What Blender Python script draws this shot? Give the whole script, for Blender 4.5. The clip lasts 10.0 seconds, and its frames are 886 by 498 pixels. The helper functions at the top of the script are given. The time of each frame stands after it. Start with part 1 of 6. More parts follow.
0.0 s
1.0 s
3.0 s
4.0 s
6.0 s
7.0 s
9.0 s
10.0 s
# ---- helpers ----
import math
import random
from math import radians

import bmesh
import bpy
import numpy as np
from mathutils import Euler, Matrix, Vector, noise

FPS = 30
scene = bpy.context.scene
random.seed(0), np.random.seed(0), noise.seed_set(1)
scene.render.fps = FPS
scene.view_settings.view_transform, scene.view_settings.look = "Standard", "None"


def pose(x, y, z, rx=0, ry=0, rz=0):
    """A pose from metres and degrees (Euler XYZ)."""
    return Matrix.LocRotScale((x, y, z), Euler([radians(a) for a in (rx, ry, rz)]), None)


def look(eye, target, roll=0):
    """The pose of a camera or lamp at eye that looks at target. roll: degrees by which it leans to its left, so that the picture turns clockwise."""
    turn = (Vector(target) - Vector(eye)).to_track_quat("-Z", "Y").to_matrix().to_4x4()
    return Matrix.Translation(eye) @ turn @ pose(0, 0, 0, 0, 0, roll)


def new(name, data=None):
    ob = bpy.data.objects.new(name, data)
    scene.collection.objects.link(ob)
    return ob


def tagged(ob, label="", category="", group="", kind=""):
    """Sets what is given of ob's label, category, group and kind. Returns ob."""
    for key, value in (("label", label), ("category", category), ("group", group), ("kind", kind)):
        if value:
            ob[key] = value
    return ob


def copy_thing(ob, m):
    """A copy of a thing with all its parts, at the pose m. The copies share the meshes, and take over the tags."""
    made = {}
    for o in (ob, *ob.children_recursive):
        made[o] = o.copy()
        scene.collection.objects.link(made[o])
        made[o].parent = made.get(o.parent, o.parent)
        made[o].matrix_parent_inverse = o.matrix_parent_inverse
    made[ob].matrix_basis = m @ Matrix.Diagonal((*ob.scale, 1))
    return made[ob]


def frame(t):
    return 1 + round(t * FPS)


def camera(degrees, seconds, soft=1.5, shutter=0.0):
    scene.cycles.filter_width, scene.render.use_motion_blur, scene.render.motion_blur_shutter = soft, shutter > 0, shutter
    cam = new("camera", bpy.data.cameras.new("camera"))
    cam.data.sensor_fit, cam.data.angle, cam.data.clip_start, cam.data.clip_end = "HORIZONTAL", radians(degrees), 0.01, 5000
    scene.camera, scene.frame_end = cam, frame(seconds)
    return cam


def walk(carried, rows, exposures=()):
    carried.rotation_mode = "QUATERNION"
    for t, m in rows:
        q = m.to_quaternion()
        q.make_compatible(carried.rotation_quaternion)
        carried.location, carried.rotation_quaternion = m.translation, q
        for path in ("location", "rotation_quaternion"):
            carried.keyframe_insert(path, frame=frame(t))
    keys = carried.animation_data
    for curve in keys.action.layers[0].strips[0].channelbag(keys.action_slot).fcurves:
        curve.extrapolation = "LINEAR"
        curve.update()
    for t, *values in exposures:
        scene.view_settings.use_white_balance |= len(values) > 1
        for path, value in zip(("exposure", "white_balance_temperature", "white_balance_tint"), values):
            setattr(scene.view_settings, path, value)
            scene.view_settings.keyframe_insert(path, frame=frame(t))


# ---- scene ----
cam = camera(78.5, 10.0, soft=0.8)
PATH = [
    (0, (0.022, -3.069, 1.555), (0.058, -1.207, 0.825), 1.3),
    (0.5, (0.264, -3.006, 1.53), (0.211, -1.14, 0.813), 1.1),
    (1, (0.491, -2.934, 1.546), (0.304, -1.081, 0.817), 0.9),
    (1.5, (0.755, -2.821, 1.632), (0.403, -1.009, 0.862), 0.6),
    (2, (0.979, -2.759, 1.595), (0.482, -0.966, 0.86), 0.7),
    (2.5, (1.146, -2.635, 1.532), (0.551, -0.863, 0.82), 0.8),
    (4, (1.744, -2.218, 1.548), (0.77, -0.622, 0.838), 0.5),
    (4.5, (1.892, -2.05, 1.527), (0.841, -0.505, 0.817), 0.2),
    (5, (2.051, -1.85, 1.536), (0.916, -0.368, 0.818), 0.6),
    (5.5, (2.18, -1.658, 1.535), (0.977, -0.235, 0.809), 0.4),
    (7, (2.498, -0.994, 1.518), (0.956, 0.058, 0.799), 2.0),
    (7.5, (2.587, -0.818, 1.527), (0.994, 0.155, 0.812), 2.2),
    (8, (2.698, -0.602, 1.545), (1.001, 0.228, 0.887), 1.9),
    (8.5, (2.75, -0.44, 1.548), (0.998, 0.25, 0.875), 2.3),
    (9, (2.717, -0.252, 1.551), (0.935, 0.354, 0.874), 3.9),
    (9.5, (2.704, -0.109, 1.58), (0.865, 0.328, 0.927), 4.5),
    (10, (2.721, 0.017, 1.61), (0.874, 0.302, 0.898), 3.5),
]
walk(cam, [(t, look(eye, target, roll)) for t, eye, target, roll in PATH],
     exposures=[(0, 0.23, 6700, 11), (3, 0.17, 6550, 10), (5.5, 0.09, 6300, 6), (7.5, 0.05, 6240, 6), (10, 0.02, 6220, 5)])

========

▶ [Stated exercise]: Copy the material above verbatim.

▶ [Solution]:
What Blender Python script draws this shot? Give the whole script, for Blender 4.5. The clip lasts 10.0 seconds, and its frames are 886 by 498 pixels. The helper functions at the top of the script are given. The time of each frame stands after it. Start with part 1 of 6. More parts follow.
0.0 s
1.0 s
3.0 s
4.0 s
6.0 s
7.0 s
9.0 s
10.0 s
# ---- helpers ----
import math
import random
from math import radians

import bmesh
import bpy
import numpy as np
from mathutils import Euler, Matrix, Vector, noise

FPS = 30
scene = bpy.context.scene
random.seed(0), np.random.seed(0), noise.seed_set(1)
scene.render.fps = FPS
scene.view_settings.view_transform, scene.view_settings.look = "Standard", "None"


def pose(x, y, z, rx=0, ry=0, rz=0):
    """A pose from metres and degrees (Euler XYZ)."""
    return Matrix.LocRotScale((x, y, z), Euler([radians(a) for a in (rx, ry, rz)]), None)


def look(eye, target, roll=0):
    """The pose of a camera or lamp at eye that looks at target. roll: degrees by which it leans to its left, so that the picture turns clockwise."""
    turn = (Vector(target) - Vector(eye)).to_track_quat("-Z", "Y").to_matrix().to_4x4()
    return Matrix.Translation(eye) @ turn @ pose(0, 0, 0, 0, 0, roll)


def new(name, data=None):
    ob = bpy.data.objects.new(name, data)
    scene.collection.objects.link(ob)
    return ob


def tagged(ob, label="", category="", group="", kind=""):
    """Sets what is given of ob's label, category, group and kind. Returns ob."""
    for key, value in (("label", label), ("category", category), ("group", group), ("kind", kind)):
        if value:
            ob[key] = value
    return ob


def copy_thing(ob, m):
    """A copy of a thing with all its parts, at the pose m. The copies share the meshes, and take over the tags."""
    made = {}
    for o in (ob, *ob.children_recursive):
        made[o] = o.copy()
        scene.collection.objects.link(made[o])
        made[o].parent = made.get(o.parent, o.parent)
        made[o].matrix_parent_inverse = o.matrix_parent_inverse
    made[ob].matrix_basis = m @ Matrix.Diagonal((*ob.scale, 1))
    return made[ob]


def frame(t):
    return 1 + round(t * FPS)


def camera(degrees, seconds, soft=1.5, shutter=0.0):
    scene.cycles.filter_width, scene.render.use_motion_blur, scene.render.motion_blur_shutter = soft, shutter > 0, shutter
    cam = new("camera", bpy.data.cameras.new("camera"))
    cam.data.sensor_fit, cam.data.angle, cam.data.clip_start, cam.data.clip_end = "HORIZONTAL", radians(degrees), 0.01, 5000
    scene.camera, scene.frame_end = cam, frame(seconds)
    return cam


def walk(carried, rows, exposures=()):
    carried.rotation_mode = "QUATERNION"
    for t, m in rows:
        q = m.to_quaternion()
        q.make_compatible(carried.rotation_quaternion)
        carried.location, carried.rotation_quaternion = m.translation, q
        for path in ("location", "rotation_quaternion"):
            carried.keyframe_insert(path, frame=frame(t))
    keys = carried.animation_data
    for curve in keys.action.layers[0].strips[0].channelbag(keys.action_slot).fcurves:
        curve.extrapolation = "LINEAR"
        curve.update()
    for t, *values in exposures:
        scene.view_settings.use_white_balance |= len(values) > 1
        for path, value in zip(("exposure", "white_balance_temperature", "white_balance_tint"), values):
            setattr(scene.view_settings, path, value)
            scene.view_settings.keyframe_insert(path, frame=frame(t))


# ---- scene ----
cam = camera(78.5, 10.0, soft=0.8)
PATH = [
    (0, (0.022, -3.069, 1.555), (0.058, -1.207, 0.825), 1.3),
    (0.5, (0.264, -3.006, 1.53), (0.211, -1.14, 0.813), 1.1),
    (1, (0.491, -2.934, 1.546), (0.304, -1.081, 0.817), 0.9),
    (1.5, (0.755, -2.821, 1.632), (0.403, -1.009, 0.862), 0.6),
    (2, (0.979, -2.759, 1.595), (0.482, -0.966, 0.86), 0.7),
    (2.5, (1.146, -2.635, 1.532), (0.551, -0.863, 0.82), 0.8),
    (4, (1.744, -2.218, 1.548), (0.77, -0.622, 0.838), 0.5),
    (4.5, (1.892, -2.05, 1.527), (0.841, -0.505, 0.817), 0.2),
    (5, (2.051, -1.85, 1.536), (0.916, -0.368, 0.818), 0.6),
    (5.5, (2.18, -1.658, 1.535), (0.977, -0.235, 0.809), 0.4),
    (7, (2.498, -0.994, 1.518), (0.956, 0.058, 0.799), 2.0),
    (7.5, (2.587, -0.818, 1.527), (0.994, 0.155, 0.812), 2.2),
    (8, (2.698, -0.602, 1.545), (1.001, 0.228, 0.887), 1.9),
    (8.5, (2.75, -0.44, 1.548), (0.998, 0.25, 0.875), 2.3),
    (9, (2.717, -0.252, 1.551), (0.935, 0.354, 0.874), 3.9),
    (9.5, (2.704, -0.109, 1.58), (0.865, 0.328, 0.927), 4.5),
    (10, (2.721, 0.017, 1.61), (0.874, 0.302, 0.898), 3.5),
]
walk(cam, [(t, look(eye, target, roll)) for t, eye, target, roll in PATH],
     exposures=[(0, 0.23, 6700, 11), (3, 0.17, 6550, 10), (5.5, 0.09, 6300, 6), (7.5, 0.05, 6240, 6), (10, 0.02, 6220, 5)])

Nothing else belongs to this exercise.